Repeat the data below exactly, dropping any pictures it holds.

[START]

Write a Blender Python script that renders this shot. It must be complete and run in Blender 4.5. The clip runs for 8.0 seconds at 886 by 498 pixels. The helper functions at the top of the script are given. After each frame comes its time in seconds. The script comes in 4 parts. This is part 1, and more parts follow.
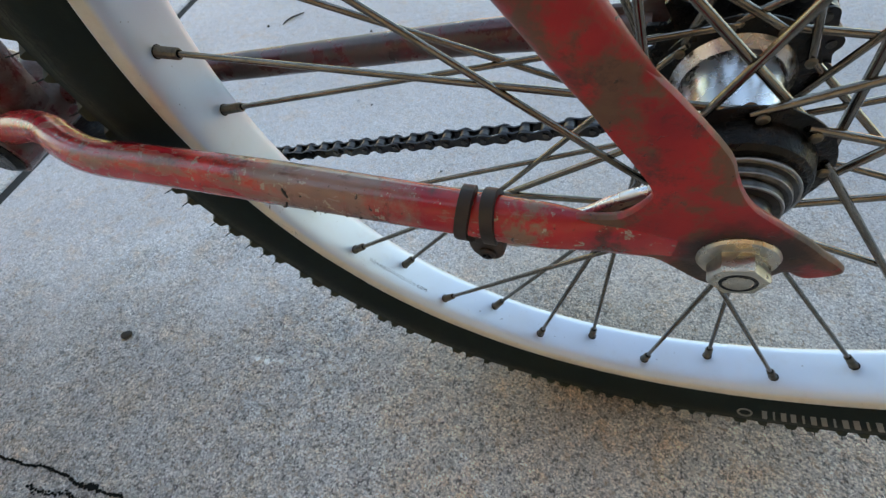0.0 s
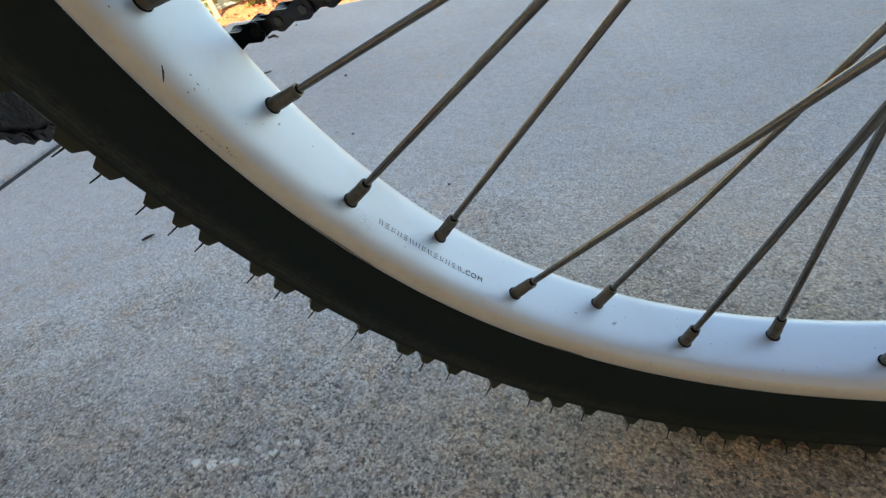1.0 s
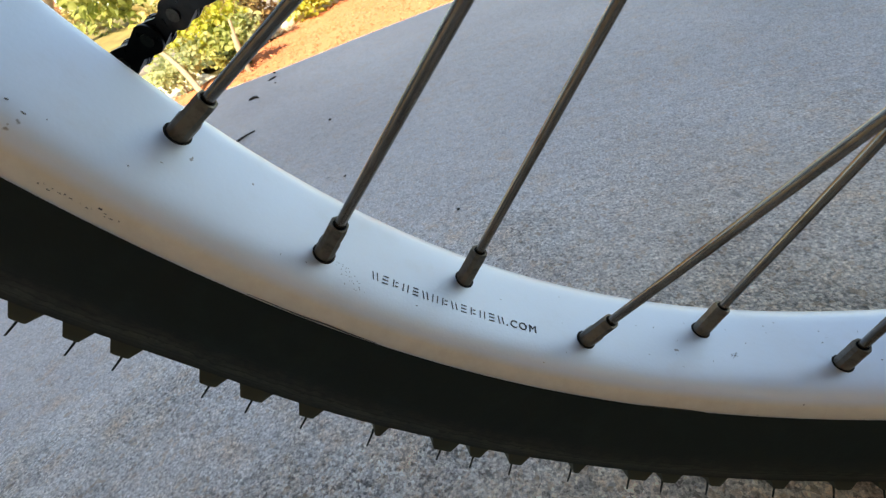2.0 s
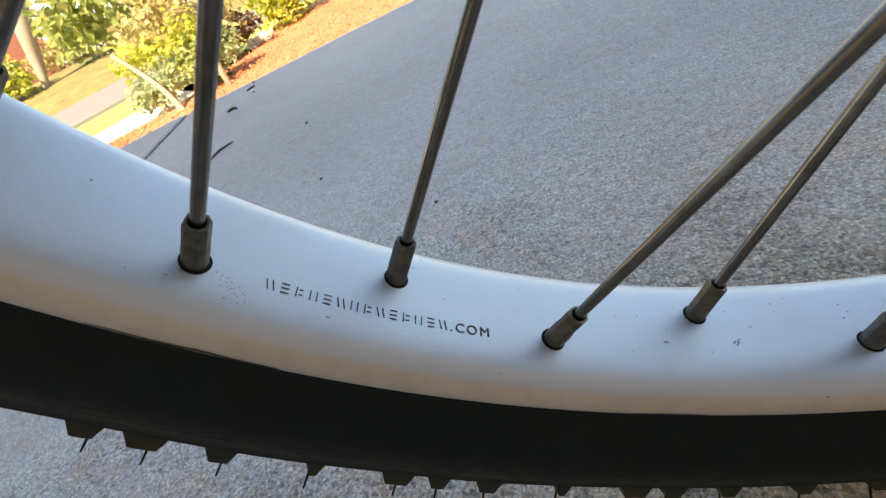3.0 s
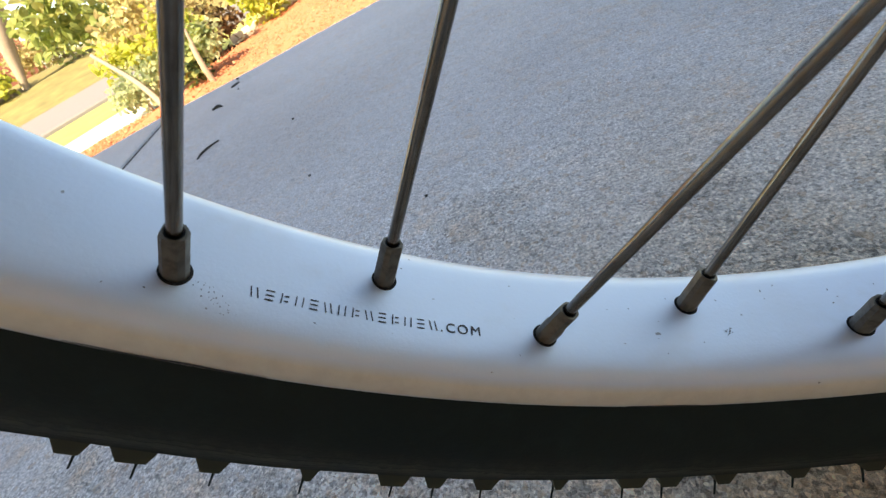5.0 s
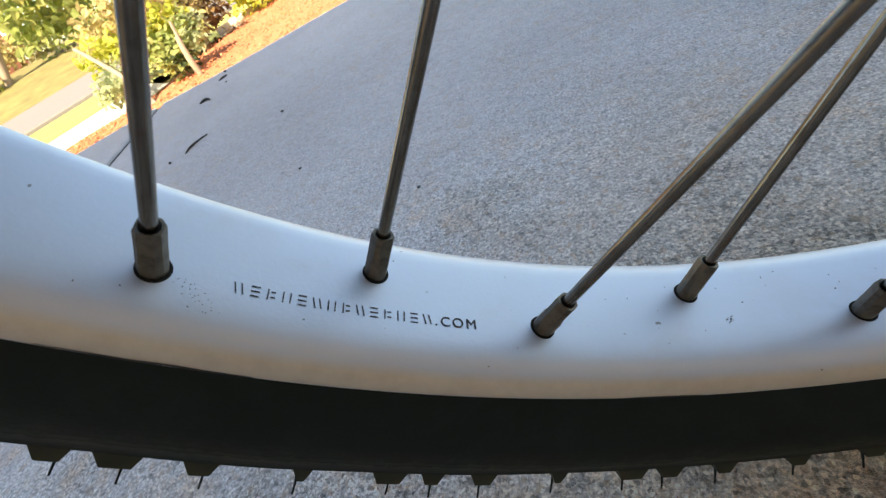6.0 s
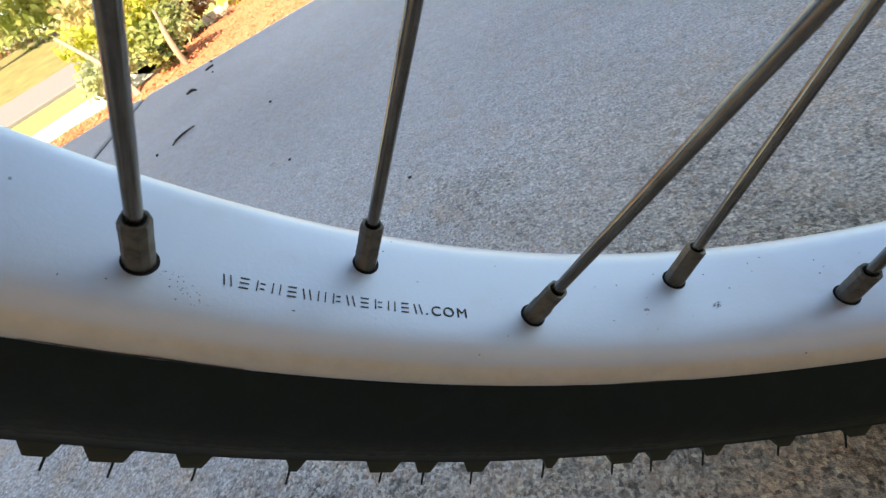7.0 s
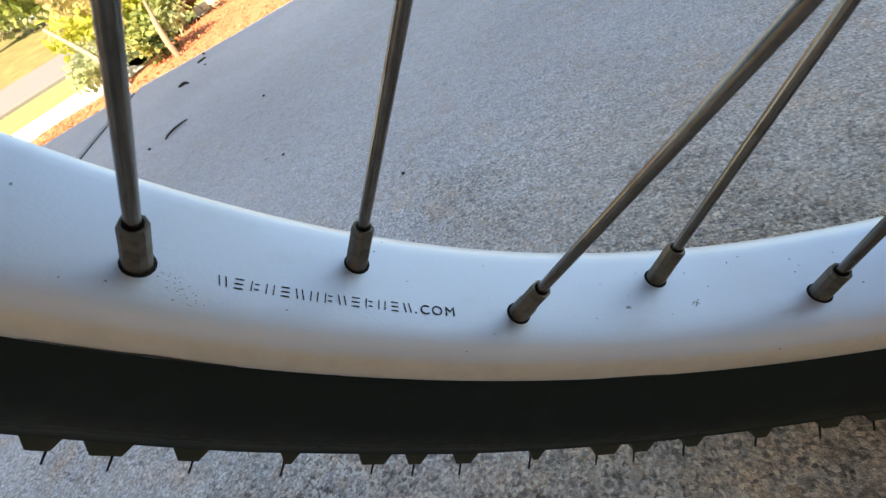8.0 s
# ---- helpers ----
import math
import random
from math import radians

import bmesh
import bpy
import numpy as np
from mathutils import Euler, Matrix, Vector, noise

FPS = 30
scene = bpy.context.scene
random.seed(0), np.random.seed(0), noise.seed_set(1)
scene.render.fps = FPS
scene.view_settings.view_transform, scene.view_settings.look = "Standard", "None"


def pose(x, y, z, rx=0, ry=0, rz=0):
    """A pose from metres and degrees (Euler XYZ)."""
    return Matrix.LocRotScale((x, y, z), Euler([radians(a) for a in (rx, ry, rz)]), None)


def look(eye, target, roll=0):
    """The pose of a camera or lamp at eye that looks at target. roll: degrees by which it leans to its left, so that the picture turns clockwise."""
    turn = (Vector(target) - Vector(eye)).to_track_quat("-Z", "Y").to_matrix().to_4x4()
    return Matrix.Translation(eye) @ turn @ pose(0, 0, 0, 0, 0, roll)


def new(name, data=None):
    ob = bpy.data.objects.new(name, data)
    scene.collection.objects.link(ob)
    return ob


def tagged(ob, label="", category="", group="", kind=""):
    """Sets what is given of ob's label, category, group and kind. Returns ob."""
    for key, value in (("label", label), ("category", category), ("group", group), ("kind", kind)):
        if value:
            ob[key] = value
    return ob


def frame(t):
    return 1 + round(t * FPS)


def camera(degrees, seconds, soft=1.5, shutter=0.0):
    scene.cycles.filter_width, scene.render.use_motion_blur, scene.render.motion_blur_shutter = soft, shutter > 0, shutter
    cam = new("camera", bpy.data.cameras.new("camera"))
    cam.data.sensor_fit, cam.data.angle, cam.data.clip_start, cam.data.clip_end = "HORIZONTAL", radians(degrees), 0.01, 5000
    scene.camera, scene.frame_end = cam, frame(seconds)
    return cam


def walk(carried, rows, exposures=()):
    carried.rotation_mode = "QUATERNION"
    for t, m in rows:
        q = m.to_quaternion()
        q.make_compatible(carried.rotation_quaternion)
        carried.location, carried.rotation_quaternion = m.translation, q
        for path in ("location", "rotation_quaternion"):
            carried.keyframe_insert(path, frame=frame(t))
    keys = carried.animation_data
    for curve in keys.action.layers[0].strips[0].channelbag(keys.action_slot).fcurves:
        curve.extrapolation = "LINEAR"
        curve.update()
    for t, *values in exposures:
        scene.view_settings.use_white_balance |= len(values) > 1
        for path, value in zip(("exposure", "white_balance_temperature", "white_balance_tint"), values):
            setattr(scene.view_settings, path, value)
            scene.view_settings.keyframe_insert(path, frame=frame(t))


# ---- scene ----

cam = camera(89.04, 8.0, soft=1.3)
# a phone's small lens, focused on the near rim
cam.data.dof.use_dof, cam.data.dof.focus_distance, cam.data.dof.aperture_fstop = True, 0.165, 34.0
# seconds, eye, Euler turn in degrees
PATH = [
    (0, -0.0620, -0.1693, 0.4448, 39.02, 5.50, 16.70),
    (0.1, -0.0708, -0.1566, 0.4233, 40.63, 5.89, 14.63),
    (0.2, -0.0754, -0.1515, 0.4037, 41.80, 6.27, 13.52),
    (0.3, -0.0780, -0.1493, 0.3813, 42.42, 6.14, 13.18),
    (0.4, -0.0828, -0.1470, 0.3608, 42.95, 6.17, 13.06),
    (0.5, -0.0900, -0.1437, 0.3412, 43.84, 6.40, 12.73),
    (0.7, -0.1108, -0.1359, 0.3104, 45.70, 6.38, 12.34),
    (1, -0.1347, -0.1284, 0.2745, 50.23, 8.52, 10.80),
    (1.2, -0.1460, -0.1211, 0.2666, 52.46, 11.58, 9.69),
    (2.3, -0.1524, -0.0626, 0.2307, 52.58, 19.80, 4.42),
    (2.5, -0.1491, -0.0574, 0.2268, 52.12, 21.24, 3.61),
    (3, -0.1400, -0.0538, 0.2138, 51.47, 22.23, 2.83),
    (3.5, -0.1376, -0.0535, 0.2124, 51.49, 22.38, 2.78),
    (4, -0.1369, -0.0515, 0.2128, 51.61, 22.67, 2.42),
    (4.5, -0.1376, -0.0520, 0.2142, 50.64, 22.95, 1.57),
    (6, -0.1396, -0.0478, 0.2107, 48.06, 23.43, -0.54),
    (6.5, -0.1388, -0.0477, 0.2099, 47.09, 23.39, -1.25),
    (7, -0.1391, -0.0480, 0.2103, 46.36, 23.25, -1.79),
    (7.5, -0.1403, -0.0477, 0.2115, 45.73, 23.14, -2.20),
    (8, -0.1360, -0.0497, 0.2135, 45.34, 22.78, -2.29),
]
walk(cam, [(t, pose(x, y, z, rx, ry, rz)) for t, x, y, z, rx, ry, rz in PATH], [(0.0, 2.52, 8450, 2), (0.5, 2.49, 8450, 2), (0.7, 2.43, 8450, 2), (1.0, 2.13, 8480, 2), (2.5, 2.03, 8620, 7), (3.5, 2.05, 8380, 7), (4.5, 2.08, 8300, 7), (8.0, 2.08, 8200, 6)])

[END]

Output of the task:
Write a Blender Python script that renders this shot. It must be complete and run in Blender 4.5. The clip runs for 8.0 seconds at 886 by 498 pixels. The helper functions at the top of the script are given. After each frame comes its time in seconds. The script comes in 4 parts. This is part 1, and more parts follow.
0.0 s
1.0 s
2.0 s
3.0 s
5.0 s
6.0 s
7.0 s
8.0 s
# ---- helpers ----
import math
import random
from math import radians

import bmesh
import bpy
import numpy as np
from mathutils import Euler, Matrix, Vector, noise

FPS = 30
scene = bpy.context.scene
random.seed(0), np.random.seed(0), noise.seed_set(1)
scene.render.fps = FPS
scene.view_settings.view_transform, scene.view_settings.look = "Standard", "None"


def pose(x, y, z, rx=0, ry=0, rz=0):
    """A pose from metres and degrees (Euler XYZ)."""
    return Matrix.LocRotScale((x, y, z), Euler([radians(a) for a in (rx, ry, rz)]), None)


def look(eye, target, roll=0):
    """The pose of a camera or lamp at eye that looks at target. roll: degrees by which it leans to its left, so that the picture turns clockwise."""
    turn = (Vector(target) - Vector(eye)).to_track_quat("-Z", "Y").to_matrix().to_4x4()
    return Matrix.Translation(eye) @ turn @ pose(0, 0, 0, 0, 0, roll)


def new(name, data=None):
    ob = bpy.data.objects.new(name, data)
    scene.collection.objects.link(ob)
    return ob


def tagged(ob, label="", category="", group="", kind=""):
    """Sets what is given of ob's label, category, group and kind. Returns ob."""
    for key, value in (("label", label), ("category", category), ("group", group), ("kind", kind)):
        if value:
            ob[key] = value
    return ob


def frame(t):
    return 1 + round(t * FPS)


def camera(degrees, seconds, soft=1.5, shutter=0.0):
    scene.cycles.filter_width, scene.render.use_motion_blur, scene.render.motion_blur_shutter = soft, shutter > 0, shutter
    cam = new("camera", bpy.data.cameras.new("camera"))
    cam.data.sensor_fit, cam.data.angle, cam.data.clip_start, cam.data.clip_end = "HORIZONTAL", radians(degrees), 0.01, 5000
    scene.camera, scene.frame_end = cam, frame(seconds)
    return cam


def walk(carried, rows, exposures=()):
    carried.rotation_mode = "QUATERNION"
    for t, m in rows:
        q = m.to_quaternion()
        q.make_compatible(carried.rotation_quaternion)
        carried.location, carried.rotation_quaternion = m.translation, q
        for path in ("location", "rotation_quaternion"):
            carried.keyframe_insert(path, frame=frame(t))
    keys = carried.animation_data
    for curve in keys.action.layers[0].strips[0].channelbag(keys.action_slot).fcurves:
        curve.extrapolation = "LINEAR"
        curve.update()
    for t, *values in exposures:
        scene.view_settings.use_white_balance |= len(values) > 1
        for path, value in zip(("exposure", "white_balance_temperature", "white_balance_tint"), values):
            setattr(scene.view_settings, path, value)
            scene.view_settings.keyframe_insert(path, frame=frame(t))


# ---- scene ----

cam = camera(89.04, 8.0, soft=1.3)
# a phone's small lens, focused on the near rim
cam.data.dof.use_dof, cam.data.dof.focus_distance, cam.data.dof.aperture_fstop = True, 0.165, 34.0
# seconds, eye, Euler turn in degrees
PATH = [
    (0, -0.0620, -0.1693, 0.4448, 39.02, 5.50, 16.70),
    (0.1, -0.0708, -0.1566, 0.4233, 40.63, 5.89, 14.63),
    (0.2, -0.0754, -0.1515, 0.4037, 41.80, 6.27, 13.52),
    (0.3, -0.0780, -0.1493, 0.3813, 42.42, 6.14, 13.18),
    (0.4, -0.0828, -0.1470, 0.3608, 42.95, 6.17, 13.06),
    (0.5, -0.0900, -0.1437, 0.3412, 43.84, 6.40, 12.73),
    (0.7, -0.1108, -0.1359, 0.3104, 45.70, 6.38, 12.34),
    (1, -0.1347, -0.1284, 0.2745, 50.23, 8.52, 10.80),
    (1.2, -0.1460, -0.1211, 0.2666, 52.46, 11.58, 9.69),
    (2.3, -0.1524, -0.0626, 0.2307, 52.58, 19.80, 4.42),
    (2.5, -0.1491, -0.0574, 0.2268, 52.12, 21.24, 3.61),
    (3, -0.1400, -0.0538, 0.2138, 51.47, 22.23, 2.83),
    (3.5, -0.1376, -0.0535, 0.2124, 51.49, 22.38, 2.78),
    (4, -0.1369, -0.0515, 0.2128, 51.61, 22.67, 2.42),
    (4.5, -0.1376, -0.0520, 0.2142, 50.64, 22.95, 1.57),
    (6, -0.1396, -0.0478, 0.2107, 48.06, 23.43, -0.54),
    (6.5, -0.1388, -0.0477, 0.2099, 47.09, 23.39, -1.25),
    (7, -0.1391, -0.0480, 0.2103, 46.36, 23.25, -1.79),
    (7.5, -0.1403, -0.0477, 0.2115, 45.73, 23.14, -2.20),
    (8, -0.1360, -0.0497, 0.2135, 45.34, 22.78, -2.29),
]
walk(cam, [(t, pose(x, y, z, rx, ry, rz)) for t, x, y, z, rx, ry, rz in PATH], [(0.0, 2.52, 8450, 2), (0.5, 2.49, 8450, 2), (0.7, 2.43, 8450, 2), (1.0, 2.13, 8480, 2), (2.5, 2.03, 8620, 7), (3.5, 2.05, 8380, 7), (4.5, 2.08, 8300, 7), (8.0, 2.08, 8200, 6)])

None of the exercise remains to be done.